With Virgin Galactic’s maiden voyage now only weeks away, you may find yourself thinking more than usual about space and specifically about you in space. Fortunately for the passengers heading up with Richard Branson they won’t actually be in space, so much as in a space shuttle that will be flying through space. In other words, they aren’t going to be exposed directly to the vacuum of space which is a good thing as well seeing as that would actually be incredibly bad for them and have devastating consequences. If you were to jump out of a space rocket with no space suit on, things would get pretty ugly pretty quickly. Here’s what would happen…
If you’ve ever seen the ending to Total Recall (the original), then you’ll probably remember scenes of Arnold Schwarzenegger having his eyes gratuitously pulled out of his skull. It’s a pretty disturbing scene on its own, but what makes it all the more unsettling is that it’s actually quite accurate. That is to say, that if you were to jump out of a rocket into space this is almost exactly what would happen to you. Ouch.
The reason for this is pressure. Because space is completely devoid of air, of particles, or of anything else (hence the name space), this means that there is very low pressure around you when you’re out there (in the film Mars is the same because it has no atmosphere). This is a bad thing because of something called ‘equalisation’ – which describes the natural tendency for particles to ‘spread out’ evenly to fill a space. That’s why you can’t build a ‘tower’ of water – it will always spread out to fill the space. It’s also why air will fill a balloon evenly rather than ‘clumping’ in particular places.

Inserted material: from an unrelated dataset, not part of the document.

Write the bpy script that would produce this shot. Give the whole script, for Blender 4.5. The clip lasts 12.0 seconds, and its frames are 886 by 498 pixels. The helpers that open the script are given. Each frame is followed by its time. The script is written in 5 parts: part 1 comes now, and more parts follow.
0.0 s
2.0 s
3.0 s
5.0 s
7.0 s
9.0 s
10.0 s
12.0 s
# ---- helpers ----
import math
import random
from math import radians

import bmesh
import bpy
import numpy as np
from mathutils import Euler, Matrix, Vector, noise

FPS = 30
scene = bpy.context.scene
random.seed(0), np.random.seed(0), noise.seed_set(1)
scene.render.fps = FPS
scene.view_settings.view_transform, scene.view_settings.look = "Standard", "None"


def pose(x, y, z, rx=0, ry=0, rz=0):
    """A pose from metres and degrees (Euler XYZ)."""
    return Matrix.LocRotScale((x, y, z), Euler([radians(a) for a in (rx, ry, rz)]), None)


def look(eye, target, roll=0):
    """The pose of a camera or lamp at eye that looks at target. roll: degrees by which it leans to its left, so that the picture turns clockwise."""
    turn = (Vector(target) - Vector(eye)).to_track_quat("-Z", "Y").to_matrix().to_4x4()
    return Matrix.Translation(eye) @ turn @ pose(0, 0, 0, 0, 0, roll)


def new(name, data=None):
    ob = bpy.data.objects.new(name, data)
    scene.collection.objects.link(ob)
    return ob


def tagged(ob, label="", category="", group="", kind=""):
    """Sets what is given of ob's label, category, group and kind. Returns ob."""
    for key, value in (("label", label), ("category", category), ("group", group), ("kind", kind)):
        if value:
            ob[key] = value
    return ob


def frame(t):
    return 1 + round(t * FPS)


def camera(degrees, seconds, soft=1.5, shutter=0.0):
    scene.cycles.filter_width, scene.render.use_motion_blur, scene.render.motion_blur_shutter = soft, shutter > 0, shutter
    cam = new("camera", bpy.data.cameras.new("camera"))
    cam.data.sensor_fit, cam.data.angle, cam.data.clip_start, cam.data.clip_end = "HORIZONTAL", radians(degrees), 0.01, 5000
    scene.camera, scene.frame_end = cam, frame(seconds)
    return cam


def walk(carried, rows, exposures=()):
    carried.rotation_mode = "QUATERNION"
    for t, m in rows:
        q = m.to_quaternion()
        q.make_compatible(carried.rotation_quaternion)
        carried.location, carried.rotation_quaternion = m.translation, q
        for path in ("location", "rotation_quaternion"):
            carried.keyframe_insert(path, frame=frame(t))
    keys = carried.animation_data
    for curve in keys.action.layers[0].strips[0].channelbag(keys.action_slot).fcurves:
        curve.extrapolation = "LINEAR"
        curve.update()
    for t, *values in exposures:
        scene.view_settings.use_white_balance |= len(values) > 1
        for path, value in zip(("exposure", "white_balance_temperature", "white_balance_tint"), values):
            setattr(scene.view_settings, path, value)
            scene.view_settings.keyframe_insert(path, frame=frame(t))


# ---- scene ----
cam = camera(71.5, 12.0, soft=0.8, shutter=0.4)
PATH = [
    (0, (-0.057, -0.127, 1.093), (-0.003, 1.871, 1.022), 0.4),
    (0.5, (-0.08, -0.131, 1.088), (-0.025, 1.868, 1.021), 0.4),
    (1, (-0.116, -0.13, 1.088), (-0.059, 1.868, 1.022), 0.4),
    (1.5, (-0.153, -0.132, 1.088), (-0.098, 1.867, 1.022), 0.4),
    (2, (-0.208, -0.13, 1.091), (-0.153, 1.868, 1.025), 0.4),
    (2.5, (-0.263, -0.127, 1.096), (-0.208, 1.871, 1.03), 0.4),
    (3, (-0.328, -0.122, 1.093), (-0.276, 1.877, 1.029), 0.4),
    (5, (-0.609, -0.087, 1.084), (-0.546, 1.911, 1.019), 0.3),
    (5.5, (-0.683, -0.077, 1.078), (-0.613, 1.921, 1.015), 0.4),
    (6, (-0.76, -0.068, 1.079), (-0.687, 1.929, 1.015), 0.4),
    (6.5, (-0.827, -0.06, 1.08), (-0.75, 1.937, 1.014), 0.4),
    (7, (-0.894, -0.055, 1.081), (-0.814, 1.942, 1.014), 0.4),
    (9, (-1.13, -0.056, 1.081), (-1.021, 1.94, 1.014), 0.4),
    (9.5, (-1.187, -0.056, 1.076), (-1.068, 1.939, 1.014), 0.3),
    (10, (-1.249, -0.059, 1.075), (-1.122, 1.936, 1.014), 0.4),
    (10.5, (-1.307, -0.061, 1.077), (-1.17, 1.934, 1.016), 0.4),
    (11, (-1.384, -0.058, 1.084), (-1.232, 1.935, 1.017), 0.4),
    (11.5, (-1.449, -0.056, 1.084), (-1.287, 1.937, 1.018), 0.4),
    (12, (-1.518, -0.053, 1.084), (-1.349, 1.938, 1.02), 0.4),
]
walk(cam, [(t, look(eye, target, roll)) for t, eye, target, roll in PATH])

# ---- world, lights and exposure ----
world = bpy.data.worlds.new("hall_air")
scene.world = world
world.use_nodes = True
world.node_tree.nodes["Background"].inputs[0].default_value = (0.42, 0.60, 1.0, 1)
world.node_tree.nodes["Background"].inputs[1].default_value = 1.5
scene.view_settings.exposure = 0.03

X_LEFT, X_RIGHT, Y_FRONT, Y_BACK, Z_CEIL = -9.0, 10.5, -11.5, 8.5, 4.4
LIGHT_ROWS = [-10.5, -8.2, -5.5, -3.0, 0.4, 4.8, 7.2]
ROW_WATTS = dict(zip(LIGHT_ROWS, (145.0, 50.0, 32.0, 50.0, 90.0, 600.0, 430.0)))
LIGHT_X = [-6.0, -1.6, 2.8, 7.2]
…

More relevant is that this equalisation is also what causes wind: air particles from a high pressure area rush to fill the area with low pressure creating movement and kinetic energy. The greater the difference in pressure between two areas, the greater the pull and force will be.

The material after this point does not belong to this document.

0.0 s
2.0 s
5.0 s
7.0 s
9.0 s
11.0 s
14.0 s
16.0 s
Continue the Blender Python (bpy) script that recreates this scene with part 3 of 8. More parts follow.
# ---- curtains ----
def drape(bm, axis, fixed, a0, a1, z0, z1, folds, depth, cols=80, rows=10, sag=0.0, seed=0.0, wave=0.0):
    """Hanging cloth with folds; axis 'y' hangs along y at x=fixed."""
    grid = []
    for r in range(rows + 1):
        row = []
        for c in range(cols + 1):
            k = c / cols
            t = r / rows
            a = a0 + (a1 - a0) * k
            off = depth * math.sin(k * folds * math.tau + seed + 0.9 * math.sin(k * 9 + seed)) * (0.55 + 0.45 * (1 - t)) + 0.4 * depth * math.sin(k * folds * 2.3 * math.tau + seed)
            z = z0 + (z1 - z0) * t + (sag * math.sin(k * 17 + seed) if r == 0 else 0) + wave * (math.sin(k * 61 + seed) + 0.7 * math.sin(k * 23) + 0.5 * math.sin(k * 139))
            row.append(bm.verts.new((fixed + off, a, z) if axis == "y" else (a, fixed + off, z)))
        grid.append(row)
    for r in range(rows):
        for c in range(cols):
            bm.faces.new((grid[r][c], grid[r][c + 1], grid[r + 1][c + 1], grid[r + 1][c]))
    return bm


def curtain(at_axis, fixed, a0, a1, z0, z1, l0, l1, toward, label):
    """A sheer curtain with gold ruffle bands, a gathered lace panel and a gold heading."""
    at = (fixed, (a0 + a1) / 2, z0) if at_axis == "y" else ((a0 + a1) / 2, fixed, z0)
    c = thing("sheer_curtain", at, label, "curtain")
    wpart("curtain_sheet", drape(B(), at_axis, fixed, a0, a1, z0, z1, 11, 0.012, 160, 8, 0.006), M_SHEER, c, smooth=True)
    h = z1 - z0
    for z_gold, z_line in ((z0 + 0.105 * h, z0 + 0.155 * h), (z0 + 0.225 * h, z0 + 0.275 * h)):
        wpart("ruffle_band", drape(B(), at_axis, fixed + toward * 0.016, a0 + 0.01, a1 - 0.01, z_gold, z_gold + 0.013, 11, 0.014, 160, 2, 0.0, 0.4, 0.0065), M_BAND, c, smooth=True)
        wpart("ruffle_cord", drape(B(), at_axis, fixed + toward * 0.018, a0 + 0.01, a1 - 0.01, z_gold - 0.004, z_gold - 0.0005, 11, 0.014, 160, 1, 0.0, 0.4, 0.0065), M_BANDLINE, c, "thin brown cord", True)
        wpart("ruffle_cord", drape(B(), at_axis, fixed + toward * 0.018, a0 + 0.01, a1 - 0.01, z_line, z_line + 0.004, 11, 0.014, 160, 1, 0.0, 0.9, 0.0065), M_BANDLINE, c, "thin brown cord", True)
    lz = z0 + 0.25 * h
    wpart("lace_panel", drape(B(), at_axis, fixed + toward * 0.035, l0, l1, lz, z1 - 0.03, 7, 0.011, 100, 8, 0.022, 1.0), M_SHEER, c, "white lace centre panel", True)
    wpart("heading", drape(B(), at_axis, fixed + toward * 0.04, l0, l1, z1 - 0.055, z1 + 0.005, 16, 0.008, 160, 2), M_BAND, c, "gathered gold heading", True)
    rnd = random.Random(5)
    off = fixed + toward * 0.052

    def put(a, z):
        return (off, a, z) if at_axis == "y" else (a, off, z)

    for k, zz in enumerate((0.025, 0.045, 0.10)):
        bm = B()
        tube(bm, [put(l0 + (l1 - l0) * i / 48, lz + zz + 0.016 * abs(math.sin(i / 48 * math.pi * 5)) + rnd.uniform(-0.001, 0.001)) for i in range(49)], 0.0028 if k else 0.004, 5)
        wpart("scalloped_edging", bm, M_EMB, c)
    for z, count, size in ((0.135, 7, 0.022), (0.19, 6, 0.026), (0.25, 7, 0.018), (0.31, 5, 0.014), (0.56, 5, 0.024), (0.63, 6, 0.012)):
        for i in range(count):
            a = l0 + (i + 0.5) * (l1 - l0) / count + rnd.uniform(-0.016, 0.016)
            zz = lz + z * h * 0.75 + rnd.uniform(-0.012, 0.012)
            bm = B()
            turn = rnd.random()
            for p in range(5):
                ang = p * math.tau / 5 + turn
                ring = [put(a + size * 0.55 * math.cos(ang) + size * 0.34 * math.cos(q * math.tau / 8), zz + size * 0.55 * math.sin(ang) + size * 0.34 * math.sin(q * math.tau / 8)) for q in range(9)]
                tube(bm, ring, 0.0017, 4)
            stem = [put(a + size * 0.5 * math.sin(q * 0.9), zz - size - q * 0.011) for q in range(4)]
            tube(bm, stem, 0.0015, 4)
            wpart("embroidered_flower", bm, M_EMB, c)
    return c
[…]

Normally your body has a higher pressure than the air around you, but fortunately that difference isn’t enough to cause any major problems. When you’re in space however, the suction from the vacuum around you will be so strong that it will actually dry you out immediately of all your fluids and even start to stretch your body and damage your softer tissue. Before you had a chance to suffocate you would be immediately freeze dried and pulled apart. The air though would be the first thing to go – immediately your lungs would be emptied causing you to pretty much black out and your bowels would follow shortly as well. Nice.
My choice of words there (‘freeze dried’) might have given you a clue as to the other thing that would happen to your body: which is that it would get pretty chilly.

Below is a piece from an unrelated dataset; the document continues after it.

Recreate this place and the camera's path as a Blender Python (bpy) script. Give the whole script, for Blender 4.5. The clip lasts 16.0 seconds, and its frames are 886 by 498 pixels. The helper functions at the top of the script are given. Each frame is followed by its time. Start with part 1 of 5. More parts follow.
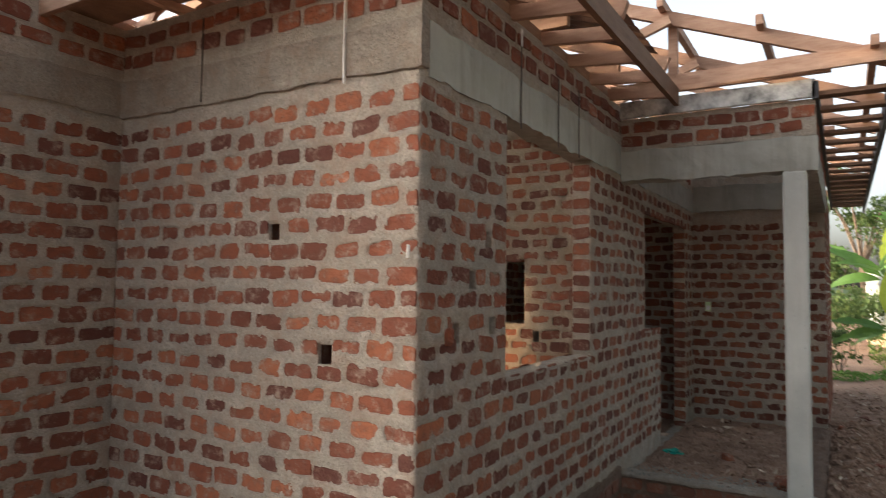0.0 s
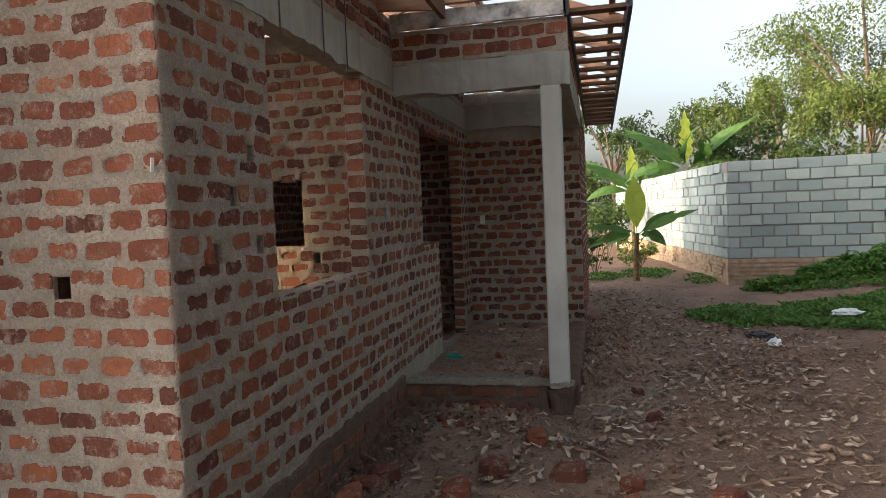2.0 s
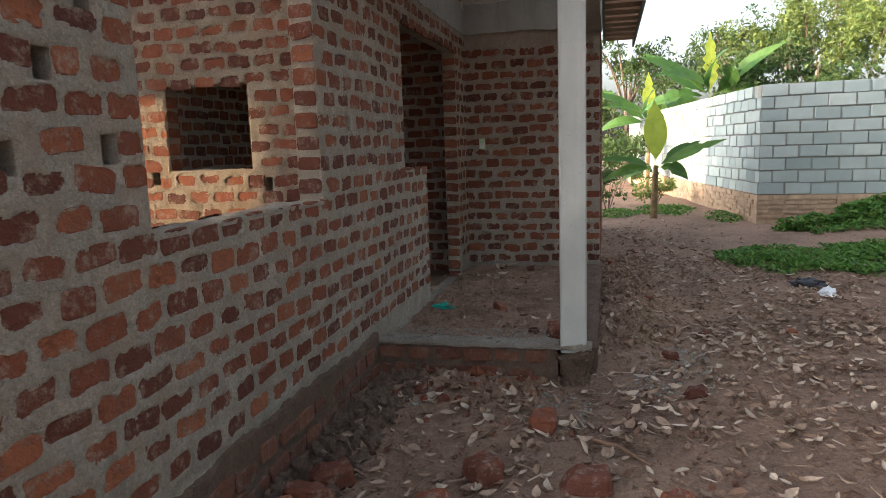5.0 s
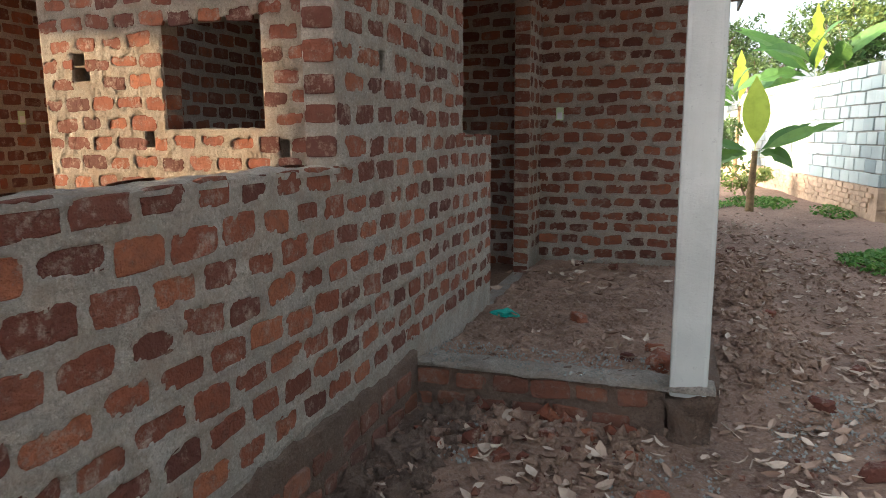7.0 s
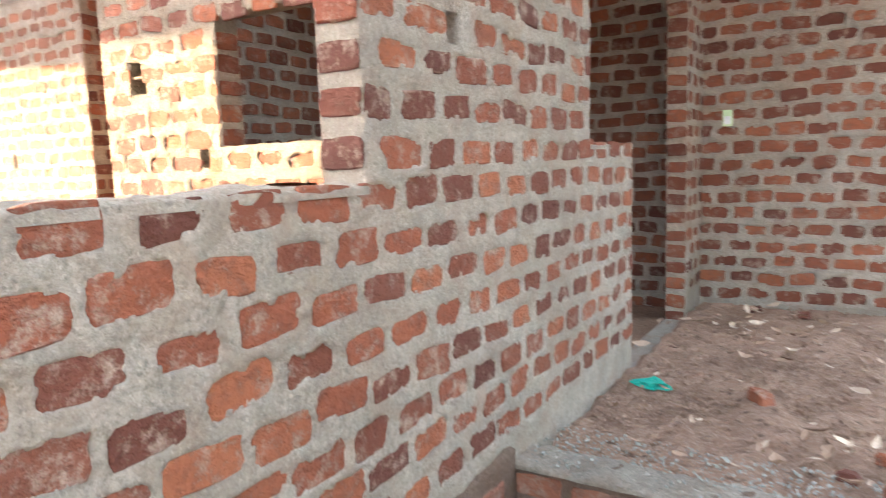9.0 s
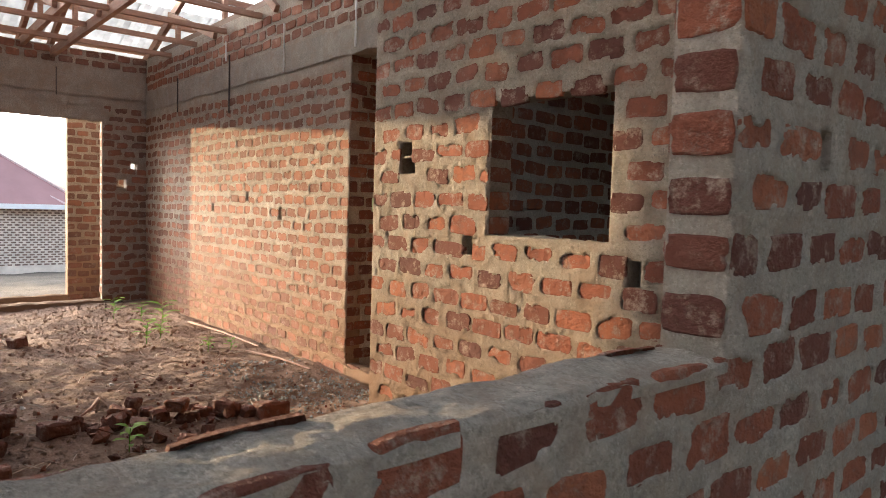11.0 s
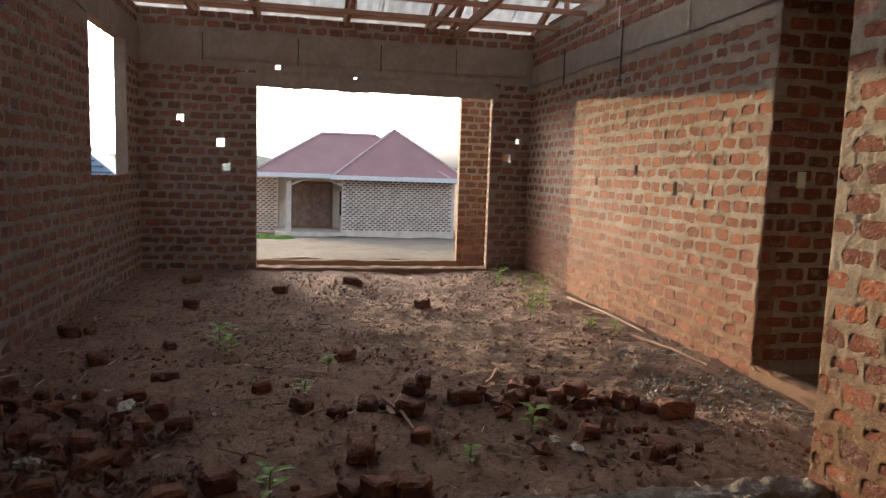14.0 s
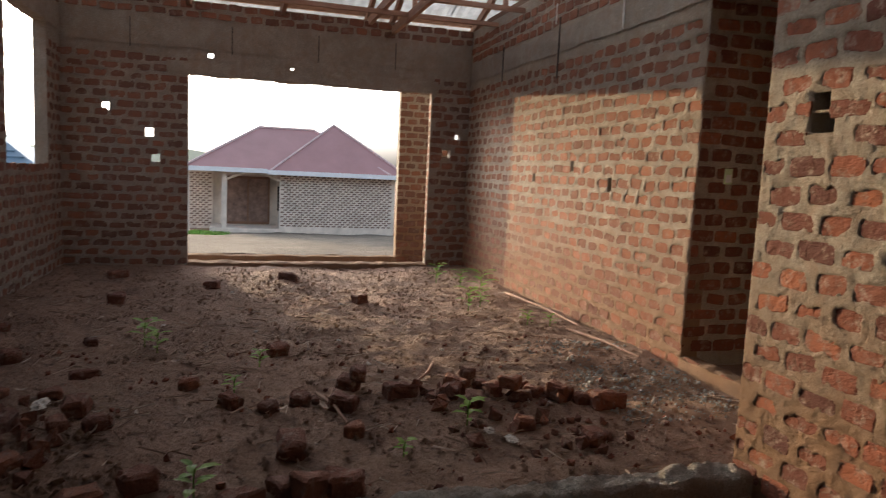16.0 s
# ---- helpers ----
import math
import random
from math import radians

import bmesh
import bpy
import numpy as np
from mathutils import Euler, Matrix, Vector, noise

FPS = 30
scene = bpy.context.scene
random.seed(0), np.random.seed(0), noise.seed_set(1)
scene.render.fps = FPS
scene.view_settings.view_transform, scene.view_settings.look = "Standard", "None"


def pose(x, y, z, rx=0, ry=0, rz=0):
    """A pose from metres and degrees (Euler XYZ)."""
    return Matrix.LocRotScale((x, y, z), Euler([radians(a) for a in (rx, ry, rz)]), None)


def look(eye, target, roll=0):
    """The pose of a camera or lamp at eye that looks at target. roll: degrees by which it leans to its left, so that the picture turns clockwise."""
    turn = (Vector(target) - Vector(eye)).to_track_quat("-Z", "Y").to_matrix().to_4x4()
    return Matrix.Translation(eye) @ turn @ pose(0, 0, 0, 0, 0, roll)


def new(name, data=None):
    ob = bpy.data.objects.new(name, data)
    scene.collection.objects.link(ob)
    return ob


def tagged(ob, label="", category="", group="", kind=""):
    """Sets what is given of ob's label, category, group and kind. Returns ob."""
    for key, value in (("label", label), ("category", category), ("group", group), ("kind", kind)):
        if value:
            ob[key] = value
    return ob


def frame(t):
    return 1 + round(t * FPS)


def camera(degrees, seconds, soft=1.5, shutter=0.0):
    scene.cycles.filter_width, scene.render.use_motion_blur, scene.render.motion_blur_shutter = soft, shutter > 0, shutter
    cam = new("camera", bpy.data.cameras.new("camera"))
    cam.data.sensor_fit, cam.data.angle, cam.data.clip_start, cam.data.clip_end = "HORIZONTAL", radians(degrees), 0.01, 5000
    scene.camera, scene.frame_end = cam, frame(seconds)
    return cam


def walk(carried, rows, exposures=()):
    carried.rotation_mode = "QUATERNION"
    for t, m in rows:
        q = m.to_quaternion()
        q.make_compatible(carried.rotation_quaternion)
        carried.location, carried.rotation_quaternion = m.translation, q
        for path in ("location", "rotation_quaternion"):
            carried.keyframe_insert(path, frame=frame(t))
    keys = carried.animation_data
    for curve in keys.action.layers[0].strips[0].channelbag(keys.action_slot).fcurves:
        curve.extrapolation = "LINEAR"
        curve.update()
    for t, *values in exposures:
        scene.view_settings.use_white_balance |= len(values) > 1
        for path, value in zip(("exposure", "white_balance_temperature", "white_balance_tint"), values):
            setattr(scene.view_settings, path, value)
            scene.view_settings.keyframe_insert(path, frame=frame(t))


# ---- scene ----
cam = camera(66.5, 16.0, soft=0.6, shutter=0.3)
PATH = [
    (0, (-0.055, 0.092, 1.645), (-1.073, 1.81, 1.756), 0.7),
    (0.5, (-0.043, 0.128, 1.636), (-0.845, 1.96, 1.652), -0.6),
    (1, (-0.021, 0.15, 1.613), (-0.642, 2.05, 1.56), -1.2),
    (1.5, (-0.004, 0.182, 1.587), (-0.521, 2.112, 1.483), -1.9),
    (2, (0.003, 0.221, 1.571), (-0.453, 2.165, 1.461), -2.4),
    (2.5, (0.03, 0.273, 1.546), (-0.466, 2.207, 1.428), -2.4),
    (3, (0.028, 0.387, 1.489), (-0.461, 2.308, 1.222), -3.0),
    (3.5, (-0.07, 0.676, 1.475), (-0.527, 2.596, 1.146), -1.1),
    (3.7, (-0.067, 0.756, 1.491), (-0.512, 2.687, 1.222), -1.7),
    (5.8, (-0.242, 1.905, 1.355), (-0.775, 3.804, 1.026), -1.4),
    (6, (-0.276, 2.022, 1.343), (-0.849, 3.908, 1.008), -1.1),
    (6.5, (-0.36, 2.3, 1.323), (-0.953, 4.19, 1.048), -0.7),
    (7, (-0.421, 2.513, 1.288), (-1.07, 4.375, 0.952), -0.5),
    (7.5, (-0.46, 2.794, 1.256), (-1.174, 4.637, 0.952), -1.1),
    (8, (-0.489, 3.029, 1.222), (-1.242, 4.86, 0.94), -1.0),
    (8.5, (-0.52, 3.314, 1.194), (-1.323, 5.124, 0.913), -1.4),
    (9, (-0.613, 3.48, 1.217), (-1.665, 5.163, 0.963), -2.0),
    (9.5, (-0.738, 3.593, 1.262), (-2.095, 5.054, 1.103), -0.2),
    (9.7, (-0.773, 3.6, 1.289), (-2.205, 4.99, 1.16), 0.3),
    (11.8, (-1.163, 3.49, 1.459), (-2.713, 4.75, 1.376), 1.8),
    (12, (-1.201, 3.487, 1.458), (-2.793, 4.697, 1.41), 1.4),
    (12.5, (-1.31, 3.49, 1.458), (-3.029, 4.512, 1.407), 1.2),
    (13, (-1.4, 3.47, 1.449), (-3.228, 4.277, 1.36), 0.8),
    (13.5, (-1.479, 3.426, 1.44), (-3.386, 4.018, 1.316), 1.4),
    (14, (-1.540, 3.432, 1.419), (-3.485, 3.838, 1.195), 1.9),
    (14.5, (-1.571, 3.450, 1.381), (-3.520, 3.762, 1.067), 2.0),
    (15, (-1.573, 3.447, 1.379), (-3.528, 3.735, 1.078), 2.0),
    (15.5, (-1.574, 3.457, 1.358), (-3.515, 3.834, 1.058), 2.3),
    (16, (-1.573, 3.470, 1.381), (-3.475, 4.046, 1.158), 2.7),
]
walk(cam, [(t, look(eye, target, roll)) for t, eye, target, roll in PATH],
     [(0.0, 2.05, 6400, 10), (1.0, 1.65, 6400, 10), (2.0, 1.7, 6250, 10), (3.0, 1.75, 6200, 10), (3.5, 2.2, 6200, 10), (6.0, 2.4, 6000, 10), (7.0, 2.8, 6000, 10), (8.5, 3.3, 6000, 10), (9.0, 4.75, 6000, 10), (9.5, 3.65, 6000, 10), (9.7, 3.3, 6000, 10), (11.8, 2.35, 6000, 10), (12.5, 1.9, 6000, 10), (13.2, 1.75, 6000, 10), (14.5, 1.9, 6000, 10), (16.0, 1.75, 6000, 10)])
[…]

As you can imagine, space is pretty cold. The reason for this is that heat requires a medium to travel through. While you rarely think of it this way, heat is actually caused by tiny movements in the surrounding particles – the heat excites the atoms in whatever it is heating and this then causes them to vibrate and eventually break away turning into steam.
Because there is no air in space, there is nothing to vibrate and so you don’t feel much heat. In fact, the temperature of space would be absolute zero. Absolute zero meaning the completely absence of any kinetic energy surrounding you and thus the absolute absence of heat. It would be, but actually it is precisely three Celsius above absolute zero (three kelvin) due to the background cosmic radiation (science fans will know that this is the ‘afterglow of creation’ – the wake of the big bang).
Interestingly this incredibly low temperature allows for something called ‘cold welding’ to occur. In other words, when two objects touch each other they bond together (as they do when you try to lick a frozen lamppost). Thus you would probably find your mouth sticking together, your limbs sticking to your body, and generally your skin welding to itself. Meanwhile your tears would instantly freeze and your saliva – which would hurt seeing as those liquids would be getting sucked out of you at the same time as painful ice crystals.
Fortunately you wouldn’t notice any of this because the freezing would occur more slowly than the sucking. You’d be dead before you were frozen. Few.
It might seem weird that in space there’s less between you and the sun, and yet you’re much colder. If that’s confusing then don’t worry – you will still feel the effects of the sun. Rather than the heat though, what you will feel is the light and the ultraviolet light responsible for causing skin cancer. On Earth we have a magnetic atmosphere with the ability to block many of these rays – no such luck in space.
Likewise you’d also be bombarded with radiation from other stars, from various ancient explosions that have occurred all over the place over the millennia and more. These are high-travelling particles known as ‘cosmic rays’. In the Fantastic Four comics they give Mr Fantastic and his family their extraordinary powers. In real life though they’re much more likely to burn your skin to a cinder and increase your risk of suffering from all kinds of diseases.
In fact, cosmic rays are also an issue for astronauts even when they’re safely inside their space suits. This is an issue that space missions have to contend with but again if you were left floating naked in space you’d hardly have time to worry about cosmic radiation due to the other problems.